There have also been improvements in the processing of graduate applications, awards, appointments and degree certification thanks to the creation of the Graduate Enrollment Management Center, which was launched in 2001 and has grown significantly since then. Assistants with families have benefited from the creation of a child-care information portal to assist in selecting services by off-campus providers. The Graduate School continues to work on improving career services issues via the campus-wide Career Services Network and the Center for Career Services.

The University has also made targeted space improvements to address graduate concerns; a $300,000 program to improve TA space took place in 2002, graduate needs have been considered in new building projects and renovations, and the University is in the planning stages of renovating graduate space in the physics department.

SU has also convened a working group of administrators and deans representing the Graduate School, Student Affairs, Human Resources and University Communications; members have met regularly since 2002 to discuss ways of improving communication between the University and its graduate students. These meetings have also involved the GSO leadership, and other meetings between the Graduate School and leaders of graduate student groups have occurred more than in the past.

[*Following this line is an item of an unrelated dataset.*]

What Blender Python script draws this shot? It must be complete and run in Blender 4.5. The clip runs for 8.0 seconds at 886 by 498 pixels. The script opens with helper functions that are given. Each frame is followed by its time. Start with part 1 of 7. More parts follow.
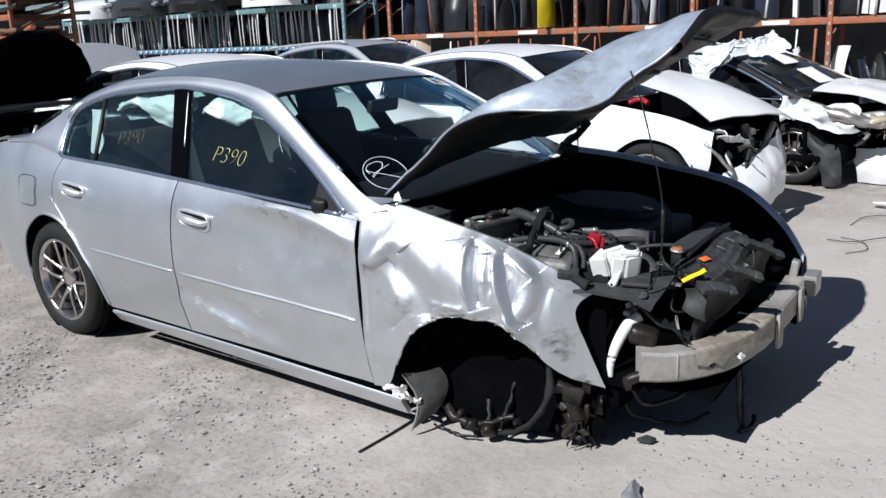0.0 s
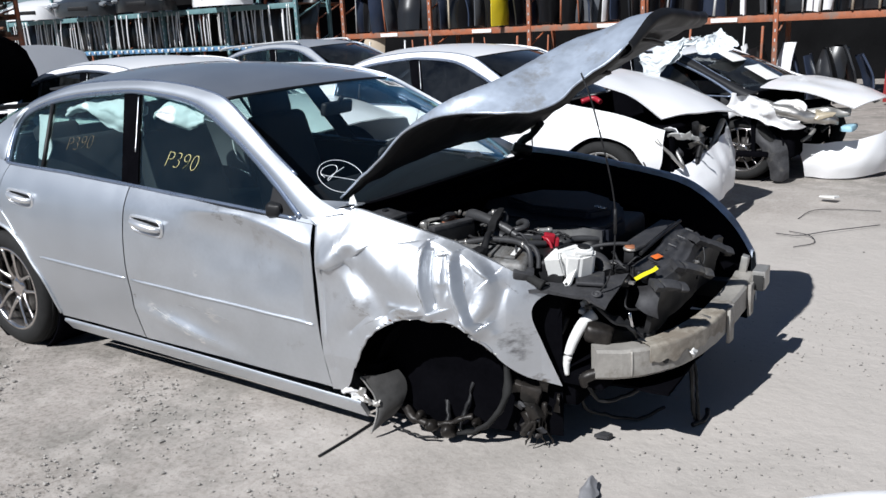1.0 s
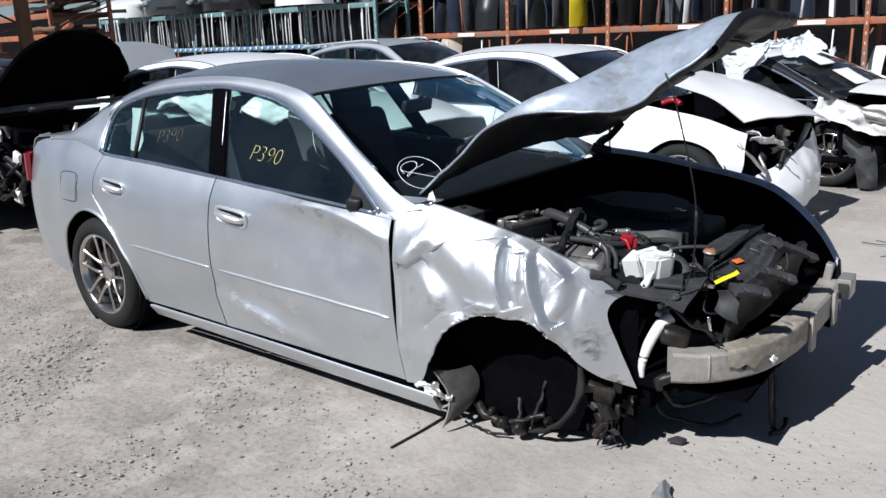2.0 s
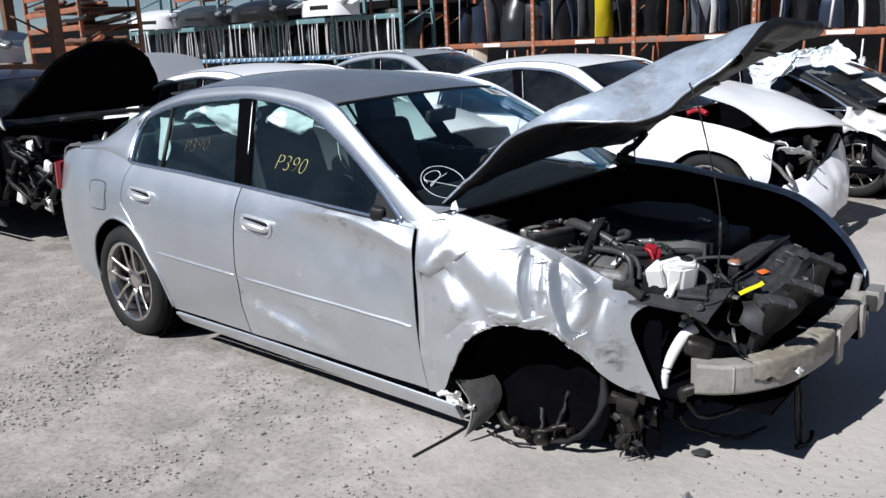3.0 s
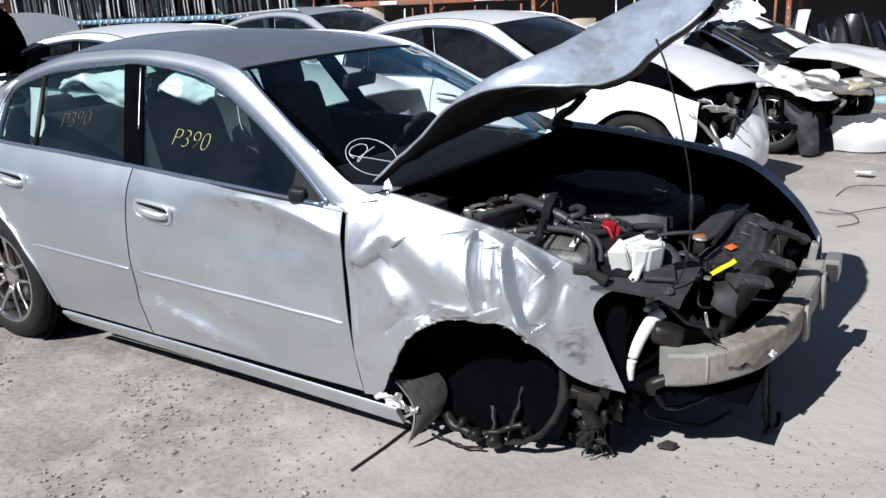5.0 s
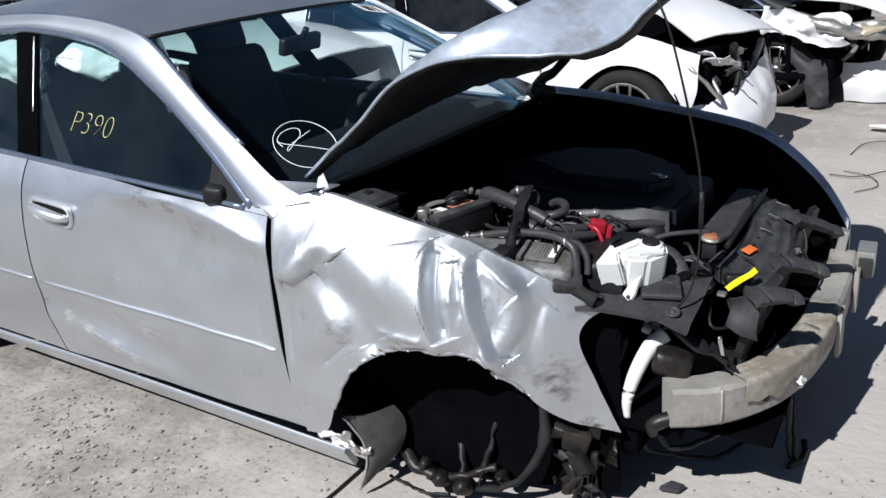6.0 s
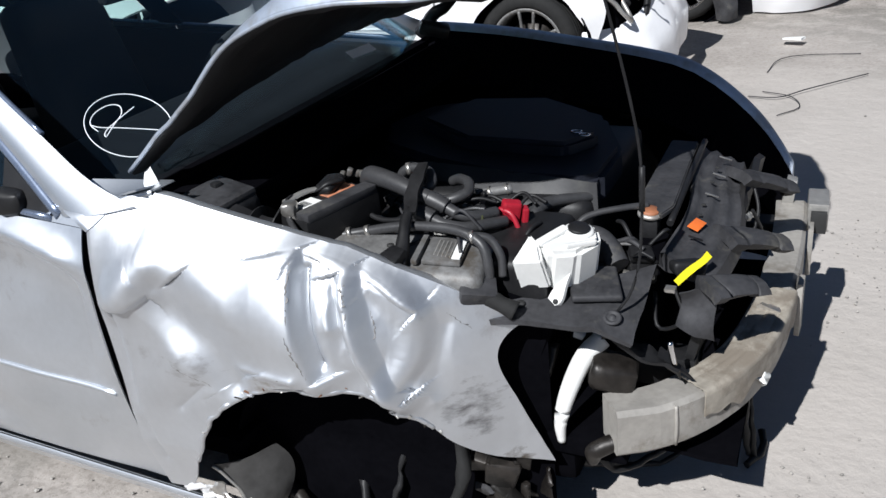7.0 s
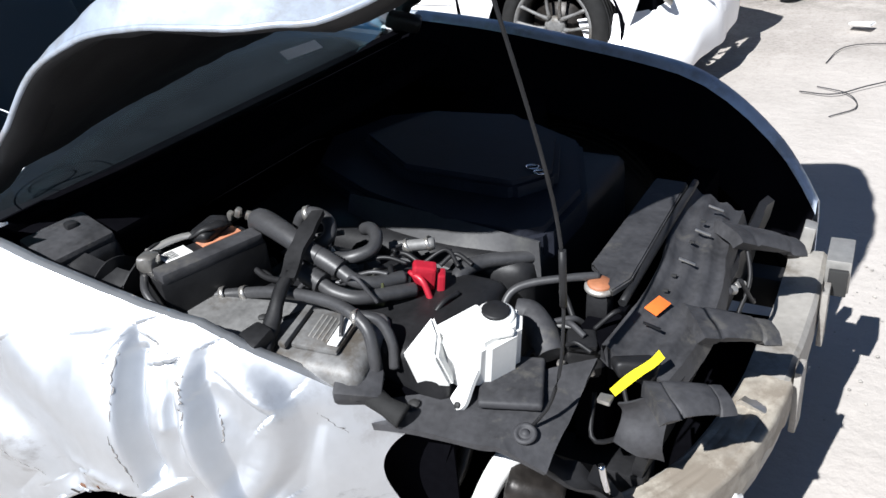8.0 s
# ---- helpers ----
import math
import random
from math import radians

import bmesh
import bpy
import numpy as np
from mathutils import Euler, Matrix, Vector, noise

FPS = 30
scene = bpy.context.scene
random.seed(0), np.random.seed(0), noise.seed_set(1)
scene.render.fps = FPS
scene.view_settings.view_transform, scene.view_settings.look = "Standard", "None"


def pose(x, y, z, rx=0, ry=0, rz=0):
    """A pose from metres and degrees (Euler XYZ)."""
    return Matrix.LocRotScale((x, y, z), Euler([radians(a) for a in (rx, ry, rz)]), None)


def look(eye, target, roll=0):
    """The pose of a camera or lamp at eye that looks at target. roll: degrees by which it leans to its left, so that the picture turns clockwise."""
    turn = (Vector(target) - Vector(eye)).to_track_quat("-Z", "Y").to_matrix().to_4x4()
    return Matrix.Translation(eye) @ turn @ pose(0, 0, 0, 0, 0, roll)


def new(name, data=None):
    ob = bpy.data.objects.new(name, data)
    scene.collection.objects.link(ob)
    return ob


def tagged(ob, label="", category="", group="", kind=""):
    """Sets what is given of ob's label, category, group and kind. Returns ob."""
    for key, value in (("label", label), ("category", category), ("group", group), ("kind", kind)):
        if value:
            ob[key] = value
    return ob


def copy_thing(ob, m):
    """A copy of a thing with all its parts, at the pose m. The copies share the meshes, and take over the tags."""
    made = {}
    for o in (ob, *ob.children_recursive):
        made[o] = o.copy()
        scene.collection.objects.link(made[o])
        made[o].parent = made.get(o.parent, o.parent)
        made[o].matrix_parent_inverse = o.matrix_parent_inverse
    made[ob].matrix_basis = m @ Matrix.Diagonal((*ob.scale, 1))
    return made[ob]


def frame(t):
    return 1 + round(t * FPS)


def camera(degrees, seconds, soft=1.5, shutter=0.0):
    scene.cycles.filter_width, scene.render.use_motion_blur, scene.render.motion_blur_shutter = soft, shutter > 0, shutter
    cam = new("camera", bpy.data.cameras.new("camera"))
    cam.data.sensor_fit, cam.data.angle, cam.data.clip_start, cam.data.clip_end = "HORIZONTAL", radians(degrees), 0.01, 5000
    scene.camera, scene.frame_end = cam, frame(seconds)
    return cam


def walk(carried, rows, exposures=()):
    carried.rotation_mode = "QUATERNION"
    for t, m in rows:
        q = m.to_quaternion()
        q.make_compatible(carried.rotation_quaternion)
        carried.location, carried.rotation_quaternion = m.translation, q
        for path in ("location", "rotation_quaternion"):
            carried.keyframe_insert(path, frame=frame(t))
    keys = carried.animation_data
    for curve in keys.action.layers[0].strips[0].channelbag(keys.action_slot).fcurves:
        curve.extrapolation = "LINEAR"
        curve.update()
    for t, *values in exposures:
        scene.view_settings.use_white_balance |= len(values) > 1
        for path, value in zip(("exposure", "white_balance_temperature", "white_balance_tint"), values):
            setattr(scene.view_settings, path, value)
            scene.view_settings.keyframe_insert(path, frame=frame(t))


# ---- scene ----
cam = camera(55.1, 8.0)
EXPOSE = [(0.0, 0.08), (5.2, 0.08), (6.5, 0.05), (7.2, 0.17), (7.5, 0.34), (8.0, 0.74)]
PATH = [
    (0, (4.442, -3.223, 1.589), (3.282, -1.674, 1.085), -2.6),
    (0.5, (4.449, -3.221, 1.592), (3.362, -1.634, 1.046), -3.9),
    (1, (4.454, -3.225, 1.607), (3.375, -1.621, 1.094), -2.9),
    (1.5, (4.446, -3.24, 1.601), (3.3, -1.678, 1.105), -2.4),
    (2, (4.448, -3.263, 1.602), (3.235, -1.754, 1.097), -2.5),
    (3.5, (4.462, -3.264, 1.598), (3.192, -1.792, 1.129), -2.8),
    (4, (4.407, -3.228, 1.588), (3.137, -1.753, 1.128), -3.3),
    (4.5, (4.227, -3.131, 1.597), (3.116, -1.557, 1.062), -5.0),
    (5, (4.097, -3.019, 1.586), (3.039, -1.423, 1.007), -3.0),
    (5.2, (4.066, -2.901, 1.575), (3.014, -1.312, 0.967), -4.2),
    (6.3, (3.776, -2.301, 1.576), (2.765, -0.725, 0.872), -3.6),
    (6.5, (3.707, -2.2, 1.562), (2.77, -0.58, 0.855), -2.6),
    (7, (3.681, -1.961, 1.539), (2.845, -0.365, 0.67), -6.5),
    (7.5, (3.793, -1.674, 1.547), (2.874, -0.129, 0.671), -4.1),
    (8, (3.762, -1.443, 1.53), (2.81, 0.043, 0.589), -6.0),
]
walk(cam, [(t, look(eye, target, roll)) for t, eye, target, roll in PATH], EXPOSE)

# ---- light ----
world = bpy.data.worlds.new("yard_sky")
scene.world = world
world.use_nodes = True
wn = world.node_tree
sky = wn.nodes.new("ShaderNodeTexSky")
sky.sky_type = "NISHITA"
sky.sun_disc = False
sky.sun_elevation = radians(45.3)
sky.sun_rotation = radians(188.1)
sky.dust_density, sky.ozone_density, sky.altitude = 0.0, 1.5, 3500
wn.links.new(sky.outputs[0], wn.nodes["Background"].inputs[0])
wn.nodes["Background"].inputs[1].default_value = 0.052
sun_lamp = bpy.data.lights.new("sun", "SUN")
sun_lamp.energy, sun_lamp.angle, sun_lamp.color = 6.0, radians(0.5), (0.97, 0.985, 1.005)
new("sun", sun_lamp).matrix_world = look((-1.4, -9.8, 10.0), (0, 0, 0))


# ---- materials ----
def mat(name, color, rough=0.5, metal=0.0, var=0.15, scale=12.0, bump=0.1, grain=140.0, coat=0.0, dirt=None, dirt_at=0.62, spec=0.5, island=0.0):
    """Principled material with variation at two scales and fine relief. dirt: a second colour, in worn patches."""
    m = bpy.data.materials.new(name)
    m.use_nodes = True
    t = m.node_tree
    p = t.nodes["Principled BSDF"]
    co = t.nodes.new("ShaderNodeTexCoord")
    big, fine = t.nodes.new("ShaderNodeTexNoise"), t.nodes.new("ShaderNodeTexNoise")
    big.inputs["Scale"].default_value, big.inputs["Detail"].default_value = scale, 6
    fine.inputs["Scale"].default_value, fine.inputs["Detail"].default_value = grain, 3
    for n in (big, fine):
        t.links.new(co.outputs["Object"], n.inputs["Vector"])
    mix = t.nodes.new("ShaderNodeMix")
    mix.data_type = "FLOAT"
    mix.inputs[0].default_value = 0.35
    t.links.new(big.outputs[0], mix.inputs[2])
    t.links.new(fine.outputs[0], mix.inputs[3])
    ramp = t.nodes.new("ShaderNodeValToRGB")
    lo, hi = [c * (1 - var) for c in color], [min(1, c * (1 + var)) for c in color]
    ramp.color_ramp.elements[0].position, ramp.color_ramp.elements[1].position = 0.32, 0.68
    ramp.color_ramp.elements[0].color, ramp.color_ramp.elements[1].color = (*lo, 1), (*hi, 1)
    t.links.new(mix.outputs[0], ramp.inputs[0])
    out = ramp.outputs[0]
    if dirt:
        d = t.nodes.new("ShaderNodeTexNoise")
        d.inputs["Scale"].default_value, d.inputs["Detail"].default_value, d.inputs["Roughness"].default_value = scale * 0.55, 9, 0.7
        t.links.new(co.outputs["Object"], d.inputs["Vector"])
        r2 = t.nodes.new("ShaderNodeValToRGB")
        r2.color_ramp.elements[0].position, r2.color_ramp.elements[1].position = dirt_at - 0.06, dirt_at + 0.06
        t.links.new(d.outputs[0], r2.inputs[0])
        dm = t.nodes.new("ShaderNodeMix")
        dm.data_type = "RGBA"
        t.links.new(r2.outputs[0], dm.inputs[0])
        t.links.new(out, dm.inputs[6])
        dm.inputs[7].default_value = (*dirt, 1)
        out = dm.outputs[2]
    if island:
        geo, hsv = t.nodes.new("ShaderNodeNewGeometry"), t.nodes.new("ShaderNodeHueSaturation")
        mr = t.nodes.new("ShaderNodeMapRange")
        mr.inputs[3].default_value, mr.inputs[4].default_value = 1 - island, 1 + island
        t.links.new(geo.outputs["Random Per Island"], mr.inputs[0])
        t.links.new(mr.outputs[0], hsv.inputs["Value"])
        t.links.new(out, hsv.inputs["Color"])
        out = hsv.outputs[0]
    t.links.new(out, p.inputs["Base Color"])
    rr = t.nodes.new("ShaderNodeMapRange")
    rr.inputs[3].default_value, rr.inputs[4].default_value = max(0, rough * 0.8), min(1, rough * 1.2)
    t.links.new(mix.outputs[0], rr.inputs[0])
    t.links.new(rr.outputs[0], p.inputs["Roughness"])
    p.inputs["Metallic"].default_value = metal
    p.inputs["Specular IOR Level"].default_value = spec
    p.inputs["Coat Weight"].default_value = coat
    p.inputs["Coat Roughness"].default_value = 0.07
    if bump:
        b = t.nodes.new("ShaderNodeBump")
        b.inputs["Strength"].default_value, b.inputs["Distance"].default_value = bump, 0.004
        t.links.new(mix.outputs[0], b.inputs["Height"])
        t.links.new(b.outputs[0], p.inputs["Normal"])
    return m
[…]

Mercer says that further investments are planned for the near future. “Graduate achievements, the research and creative work accomplishments, and the contributions they make to the undergraduate experience, including its diversity, and to faculty work – all are sound and fundamental reasons for our commitment to improve the experience of our graduate students,” says Mercer. “We can all take pride in the progress we have made in the last couple of years, and I look forward to continuing this collaborative effort to tackle the challenges ahead.”